◆ EXERCISE ◆
Return only the lines running from the line with "Reconstruct this shot" down to the line with "import bmesh", both included, exactly as they appear.

◆ DATA EXCERPTS ◆
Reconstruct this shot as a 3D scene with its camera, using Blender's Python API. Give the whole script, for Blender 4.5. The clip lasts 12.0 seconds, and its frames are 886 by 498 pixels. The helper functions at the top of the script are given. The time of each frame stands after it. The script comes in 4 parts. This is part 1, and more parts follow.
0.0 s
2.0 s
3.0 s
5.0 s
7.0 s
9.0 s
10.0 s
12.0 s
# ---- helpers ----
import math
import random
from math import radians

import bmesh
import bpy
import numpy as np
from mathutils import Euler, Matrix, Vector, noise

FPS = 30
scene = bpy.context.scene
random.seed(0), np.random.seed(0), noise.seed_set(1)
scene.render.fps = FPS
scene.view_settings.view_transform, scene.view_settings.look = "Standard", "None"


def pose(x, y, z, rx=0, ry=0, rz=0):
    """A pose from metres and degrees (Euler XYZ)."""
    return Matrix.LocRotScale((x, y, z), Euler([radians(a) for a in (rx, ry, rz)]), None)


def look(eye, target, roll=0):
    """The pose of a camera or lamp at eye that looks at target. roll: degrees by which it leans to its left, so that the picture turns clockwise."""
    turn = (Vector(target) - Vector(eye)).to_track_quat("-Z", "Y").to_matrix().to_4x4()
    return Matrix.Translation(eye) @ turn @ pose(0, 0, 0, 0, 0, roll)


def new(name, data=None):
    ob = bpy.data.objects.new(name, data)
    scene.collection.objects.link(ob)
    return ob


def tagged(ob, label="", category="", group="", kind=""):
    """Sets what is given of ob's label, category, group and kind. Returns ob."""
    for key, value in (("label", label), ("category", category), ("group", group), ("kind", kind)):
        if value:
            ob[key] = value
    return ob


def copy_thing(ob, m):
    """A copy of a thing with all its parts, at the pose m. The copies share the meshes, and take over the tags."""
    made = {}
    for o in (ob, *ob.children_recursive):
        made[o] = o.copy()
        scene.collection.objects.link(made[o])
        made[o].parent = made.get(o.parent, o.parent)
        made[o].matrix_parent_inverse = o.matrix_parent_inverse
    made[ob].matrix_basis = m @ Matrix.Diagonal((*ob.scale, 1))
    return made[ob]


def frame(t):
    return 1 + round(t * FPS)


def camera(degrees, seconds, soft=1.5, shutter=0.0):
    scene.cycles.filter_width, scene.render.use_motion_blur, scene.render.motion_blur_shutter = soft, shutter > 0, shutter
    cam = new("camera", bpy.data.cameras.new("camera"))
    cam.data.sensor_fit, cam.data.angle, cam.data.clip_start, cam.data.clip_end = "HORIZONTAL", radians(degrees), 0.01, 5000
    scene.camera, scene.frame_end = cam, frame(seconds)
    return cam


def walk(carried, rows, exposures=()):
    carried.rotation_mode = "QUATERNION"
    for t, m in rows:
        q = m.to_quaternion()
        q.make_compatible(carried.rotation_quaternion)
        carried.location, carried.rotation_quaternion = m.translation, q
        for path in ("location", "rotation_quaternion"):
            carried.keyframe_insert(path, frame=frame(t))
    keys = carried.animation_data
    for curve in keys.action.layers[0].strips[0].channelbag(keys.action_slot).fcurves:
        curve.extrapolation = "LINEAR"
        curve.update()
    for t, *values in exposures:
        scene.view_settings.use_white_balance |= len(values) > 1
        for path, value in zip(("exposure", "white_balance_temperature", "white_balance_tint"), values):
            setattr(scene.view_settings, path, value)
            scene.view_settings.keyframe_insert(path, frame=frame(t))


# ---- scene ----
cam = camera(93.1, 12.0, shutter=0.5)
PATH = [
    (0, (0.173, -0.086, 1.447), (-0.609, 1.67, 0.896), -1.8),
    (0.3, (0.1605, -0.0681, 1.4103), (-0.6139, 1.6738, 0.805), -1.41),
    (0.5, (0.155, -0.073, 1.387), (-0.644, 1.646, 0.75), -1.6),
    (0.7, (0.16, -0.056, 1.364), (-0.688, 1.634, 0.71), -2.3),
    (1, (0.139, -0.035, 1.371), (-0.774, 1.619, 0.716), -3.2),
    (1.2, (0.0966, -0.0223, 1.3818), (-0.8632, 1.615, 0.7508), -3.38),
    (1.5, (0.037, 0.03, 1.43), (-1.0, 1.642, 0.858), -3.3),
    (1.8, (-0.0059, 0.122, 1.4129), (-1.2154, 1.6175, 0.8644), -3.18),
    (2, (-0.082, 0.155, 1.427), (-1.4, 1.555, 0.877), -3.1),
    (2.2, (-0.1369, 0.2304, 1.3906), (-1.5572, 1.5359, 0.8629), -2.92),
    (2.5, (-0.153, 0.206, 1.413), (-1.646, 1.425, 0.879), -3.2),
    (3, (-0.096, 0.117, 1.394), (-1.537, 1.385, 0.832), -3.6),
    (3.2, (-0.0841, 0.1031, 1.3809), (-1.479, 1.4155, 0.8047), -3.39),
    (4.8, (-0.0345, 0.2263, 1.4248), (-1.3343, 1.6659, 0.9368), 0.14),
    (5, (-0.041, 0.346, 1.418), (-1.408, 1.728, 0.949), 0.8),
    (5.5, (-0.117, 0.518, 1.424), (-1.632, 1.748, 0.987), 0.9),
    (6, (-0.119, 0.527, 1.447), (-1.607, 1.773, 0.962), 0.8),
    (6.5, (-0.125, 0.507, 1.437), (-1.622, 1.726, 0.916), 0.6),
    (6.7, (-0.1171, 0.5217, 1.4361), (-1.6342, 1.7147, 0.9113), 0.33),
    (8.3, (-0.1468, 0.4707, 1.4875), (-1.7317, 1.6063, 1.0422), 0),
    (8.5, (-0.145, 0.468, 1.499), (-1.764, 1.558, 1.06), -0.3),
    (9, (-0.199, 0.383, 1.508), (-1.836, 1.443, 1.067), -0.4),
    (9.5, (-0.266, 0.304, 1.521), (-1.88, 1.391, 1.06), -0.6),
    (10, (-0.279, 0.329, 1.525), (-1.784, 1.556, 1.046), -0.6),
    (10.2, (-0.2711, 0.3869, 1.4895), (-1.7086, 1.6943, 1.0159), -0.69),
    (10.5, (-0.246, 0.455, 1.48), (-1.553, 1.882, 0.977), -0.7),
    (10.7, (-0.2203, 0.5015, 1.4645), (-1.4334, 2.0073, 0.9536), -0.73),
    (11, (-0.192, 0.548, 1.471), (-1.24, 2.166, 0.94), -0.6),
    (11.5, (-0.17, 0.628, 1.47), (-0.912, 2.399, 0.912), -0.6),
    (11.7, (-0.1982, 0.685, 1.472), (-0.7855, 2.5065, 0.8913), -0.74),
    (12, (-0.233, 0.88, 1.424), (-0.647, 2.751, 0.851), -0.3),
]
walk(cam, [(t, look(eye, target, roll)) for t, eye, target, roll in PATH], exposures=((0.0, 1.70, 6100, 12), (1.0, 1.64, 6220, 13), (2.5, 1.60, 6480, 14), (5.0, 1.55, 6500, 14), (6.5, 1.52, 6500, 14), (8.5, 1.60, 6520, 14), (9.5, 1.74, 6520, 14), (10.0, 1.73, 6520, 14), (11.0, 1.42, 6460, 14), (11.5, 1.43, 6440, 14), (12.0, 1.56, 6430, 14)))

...

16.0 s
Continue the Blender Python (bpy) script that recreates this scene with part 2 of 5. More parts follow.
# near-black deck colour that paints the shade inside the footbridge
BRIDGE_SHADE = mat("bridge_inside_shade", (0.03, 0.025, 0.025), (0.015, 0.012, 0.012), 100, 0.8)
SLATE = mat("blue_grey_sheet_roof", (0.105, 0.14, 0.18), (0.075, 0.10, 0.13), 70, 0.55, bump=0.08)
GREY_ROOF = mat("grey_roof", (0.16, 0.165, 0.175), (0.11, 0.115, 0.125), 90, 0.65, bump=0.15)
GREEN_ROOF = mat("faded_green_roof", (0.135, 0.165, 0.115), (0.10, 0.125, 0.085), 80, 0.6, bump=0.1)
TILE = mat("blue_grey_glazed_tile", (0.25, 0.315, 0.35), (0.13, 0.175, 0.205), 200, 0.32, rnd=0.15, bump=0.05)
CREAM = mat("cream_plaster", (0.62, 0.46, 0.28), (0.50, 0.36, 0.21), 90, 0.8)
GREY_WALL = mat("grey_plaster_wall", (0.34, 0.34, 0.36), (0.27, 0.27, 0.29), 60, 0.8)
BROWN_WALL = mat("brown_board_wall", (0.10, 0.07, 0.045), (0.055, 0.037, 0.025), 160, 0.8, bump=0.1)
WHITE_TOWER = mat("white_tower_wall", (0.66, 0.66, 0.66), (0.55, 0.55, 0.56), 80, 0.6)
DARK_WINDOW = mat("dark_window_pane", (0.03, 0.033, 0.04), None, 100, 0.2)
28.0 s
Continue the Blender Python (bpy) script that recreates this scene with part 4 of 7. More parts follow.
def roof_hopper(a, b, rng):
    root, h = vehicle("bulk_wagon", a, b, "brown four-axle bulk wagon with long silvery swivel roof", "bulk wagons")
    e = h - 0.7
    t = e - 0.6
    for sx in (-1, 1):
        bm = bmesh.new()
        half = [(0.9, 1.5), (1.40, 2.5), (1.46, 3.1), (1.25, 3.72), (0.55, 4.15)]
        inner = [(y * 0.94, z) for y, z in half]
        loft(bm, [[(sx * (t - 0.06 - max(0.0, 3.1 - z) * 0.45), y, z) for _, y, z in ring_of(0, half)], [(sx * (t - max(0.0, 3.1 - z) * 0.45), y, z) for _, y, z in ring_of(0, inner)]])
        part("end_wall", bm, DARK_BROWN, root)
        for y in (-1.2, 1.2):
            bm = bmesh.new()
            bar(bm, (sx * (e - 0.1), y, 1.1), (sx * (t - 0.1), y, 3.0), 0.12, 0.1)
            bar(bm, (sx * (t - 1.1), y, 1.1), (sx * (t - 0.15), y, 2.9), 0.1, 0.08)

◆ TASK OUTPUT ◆
Reconstruct this shot as a 3D scene with its camera, using Blender's Python API. Give the whole script, for Blender 4.5. The clip lasts 12.0 seconds, and its frames are 886 by 498 pixels. The helper functions at the top of the script are given. The time of each frame stands after it. The script comes in 4 parts. This is part 1, and more parts follow.
0.0 s
2.0 s
3.0 s
5.0 s
7.0 s
9.0 s
10.0 s
12.0 s
# ---- helpers ----
import math
import random
from math import radians

import bmesh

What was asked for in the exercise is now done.